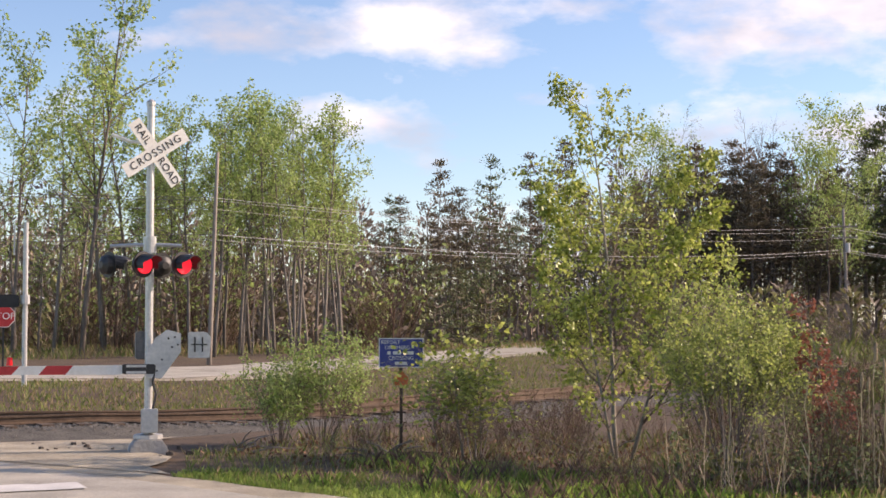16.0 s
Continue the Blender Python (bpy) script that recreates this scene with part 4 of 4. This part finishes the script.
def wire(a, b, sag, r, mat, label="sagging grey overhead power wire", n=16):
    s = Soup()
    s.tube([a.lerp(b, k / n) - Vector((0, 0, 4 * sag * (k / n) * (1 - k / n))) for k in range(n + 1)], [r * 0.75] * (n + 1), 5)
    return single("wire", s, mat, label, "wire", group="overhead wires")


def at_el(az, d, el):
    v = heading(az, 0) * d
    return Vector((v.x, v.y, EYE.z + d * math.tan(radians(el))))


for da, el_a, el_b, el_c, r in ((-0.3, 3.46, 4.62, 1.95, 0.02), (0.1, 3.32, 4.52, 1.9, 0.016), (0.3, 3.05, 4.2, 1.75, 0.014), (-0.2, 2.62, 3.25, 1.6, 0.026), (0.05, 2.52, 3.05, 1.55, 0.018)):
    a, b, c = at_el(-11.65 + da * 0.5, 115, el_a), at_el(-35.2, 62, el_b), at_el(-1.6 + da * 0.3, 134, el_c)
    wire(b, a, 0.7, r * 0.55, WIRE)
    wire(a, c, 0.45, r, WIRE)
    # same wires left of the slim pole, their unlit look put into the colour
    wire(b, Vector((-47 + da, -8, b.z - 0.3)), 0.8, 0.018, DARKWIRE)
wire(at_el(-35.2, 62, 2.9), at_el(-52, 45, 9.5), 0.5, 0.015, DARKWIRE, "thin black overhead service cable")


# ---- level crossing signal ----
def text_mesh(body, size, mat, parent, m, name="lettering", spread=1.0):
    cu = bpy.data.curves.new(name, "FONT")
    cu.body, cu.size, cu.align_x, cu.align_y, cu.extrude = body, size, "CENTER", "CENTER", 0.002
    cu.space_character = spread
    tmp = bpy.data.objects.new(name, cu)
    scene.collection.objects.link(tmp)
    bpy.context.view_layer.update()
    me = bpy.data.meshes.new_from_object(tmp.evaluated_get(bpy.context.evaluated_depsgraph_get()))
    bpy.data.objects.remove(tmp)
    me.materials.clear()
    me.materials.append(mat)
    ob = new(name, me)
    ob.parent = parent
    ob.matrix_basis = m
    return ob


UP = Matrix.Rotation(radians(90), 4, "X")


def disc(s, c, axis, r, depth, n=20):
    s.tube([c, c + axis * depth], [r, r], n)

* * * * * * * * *

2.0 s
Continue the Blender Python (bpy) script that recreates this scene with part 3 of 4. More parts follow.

* * * * * * * * *

## Goal of the exercise:
Give the number of lines in the records above that contain the word "scene". Reply with that number alone.

## The response:
3